The Working Families Party, which had endorsed Ramos a week earlier, announced in a statement, "We are sad and disappointed that State Sen. Jessica Ramos has decided to endorse the candidate favored by Trump's billionaire donors. But we won’t be distracted by this desperate move"; however, it declined to state whether the group would rescind its fifth-place ranking for Ramos. United Auto Workers Region 9A, which had previously voted unanimously to endorse Ramos, announced that it would rescind its endorsement, stating in a release, "Opposing Andrew Cuomo is a non-negotiable for our membership." Jews for Racial and Economic Justice Action, the Jim Owles Liberal Democratic Club, state assemblymember Emily Gallagher, the Professional Staff Congress, state senator Gustavo Rivera, and Downtown Women for Change all announced that they would drop Ramos from their endorsement slates the same day.

Alexandria Ocasio-Cortez, who had left Ramos out of her endorsement slate the day before, reacted on Twitter by quote tweeting a video of Cuomo refusing to mutually endorse Ramos with "lol. lmao." while actress and former gubernatorial candidate Cynthia Nixon quote tweeted a previous post by Ramos critiquing Cuomo saying "I'm choosing to remember the Jessica Ramos who ran to break up the IDC, supported the women who were sexually harassed, remembered the people Cuomo sent to die in nursing homes & always called out Cuomo's corruption, mismanagement & lies. I’ll miss that Ramos, where did she go?💔"

=== Results and general election endorsement ===
Ramos placed ninth in the first and second rounds of ranked-choice voting in the primary, garnering a total of 4,294 votes with 0.4% of the vote.

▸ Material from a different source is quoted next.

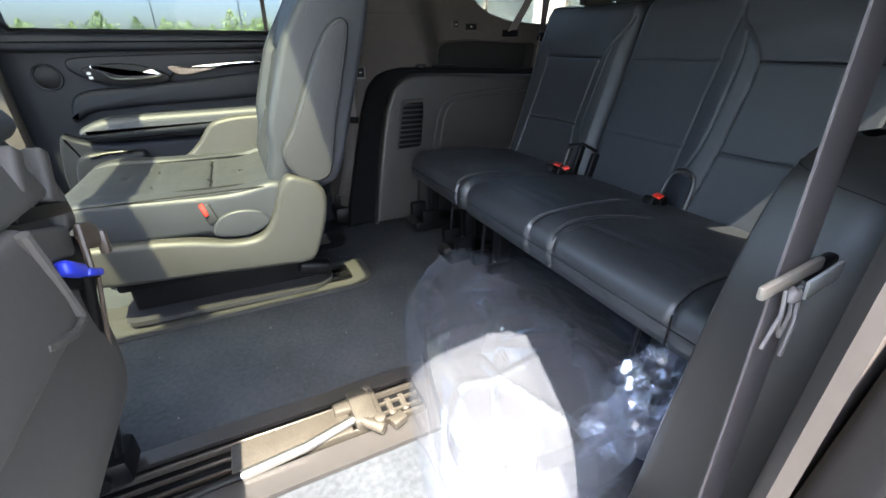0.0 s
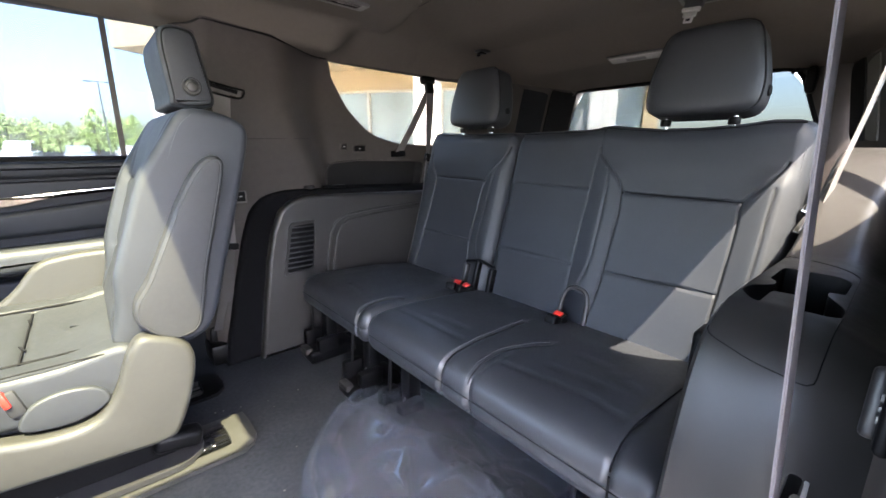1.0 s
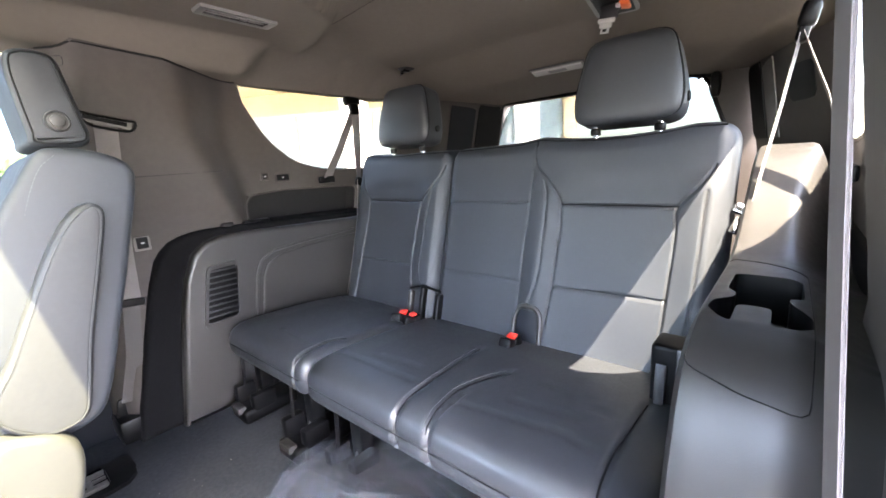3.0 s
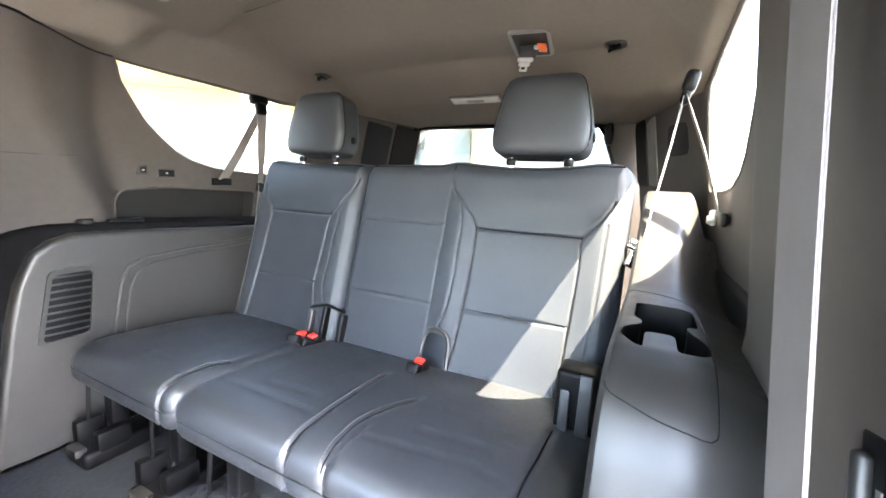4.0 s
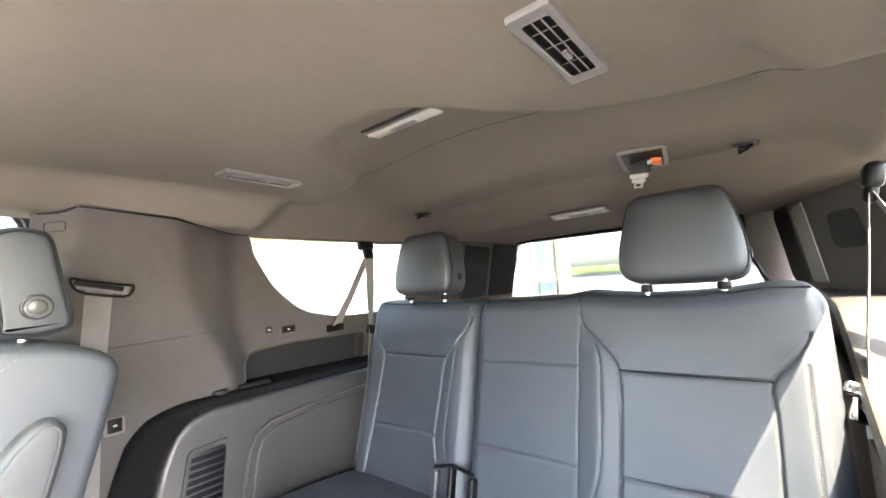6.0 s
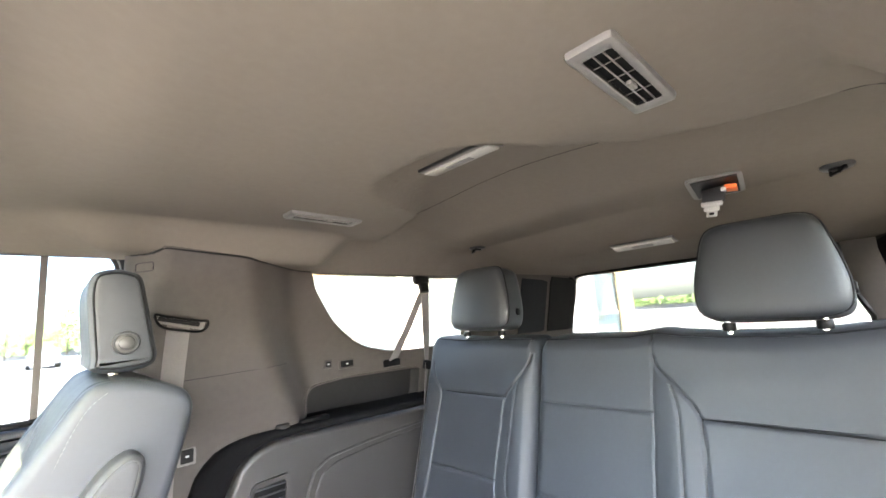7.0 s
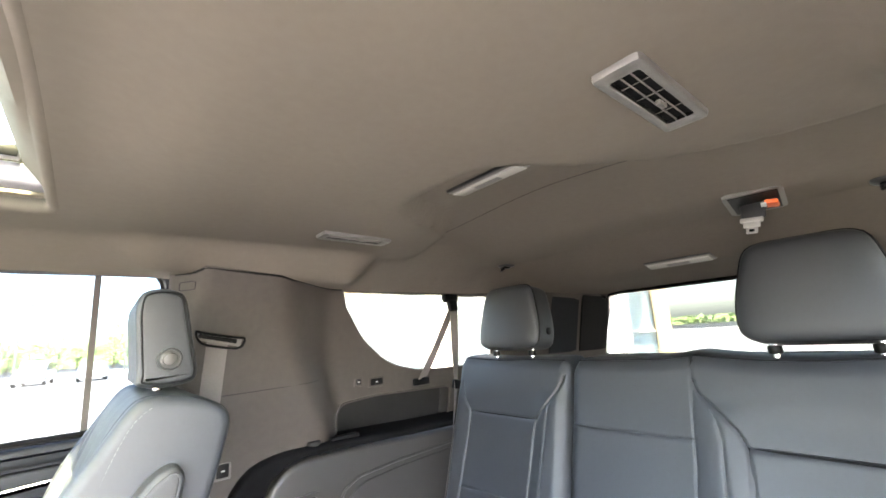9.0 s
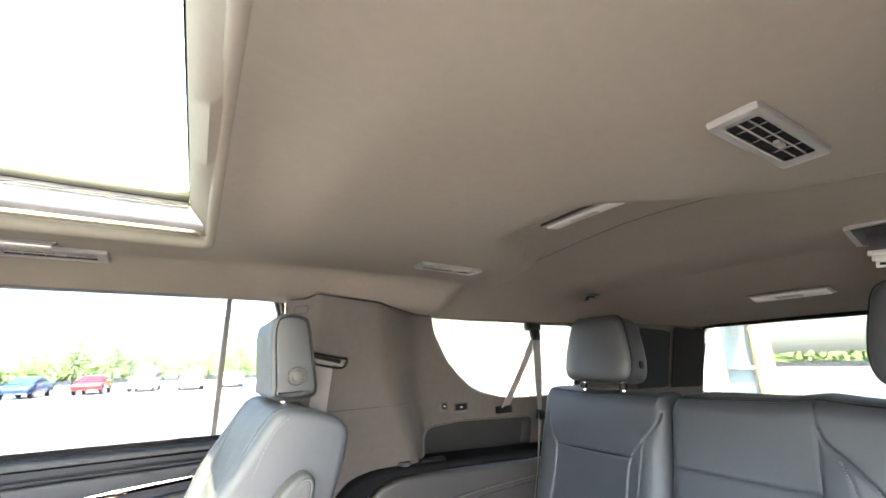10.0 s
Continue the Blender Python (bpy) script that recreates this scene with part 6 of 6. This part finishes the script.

In September 2025, asked in an interview whether Ramos would endorse Zohran Mamdani in the general election, she said that Mamdani "is now the Democratic nominee. So he is who Democrats should vote for."

=== Campaign expense charges ===
On August 21, 2026, the Manhattan District Attorney's office announced charges against Ramos related to campaign finance irregularities. Prosecutors alleged that her previous campaign committees improperly accounted for expenditures and failed to report outstanding campaign debts. Ramos denied any wrongdoing through a spokesperson.

== Personal life ==
Ramos has two sons, whom she co-parents with her ex-husband. They divorced, the process beginning in 2019. Ramos remarried in May 2025. Ramos, a "lifelong straphanger," uses public transit and says she has never had a driver's license.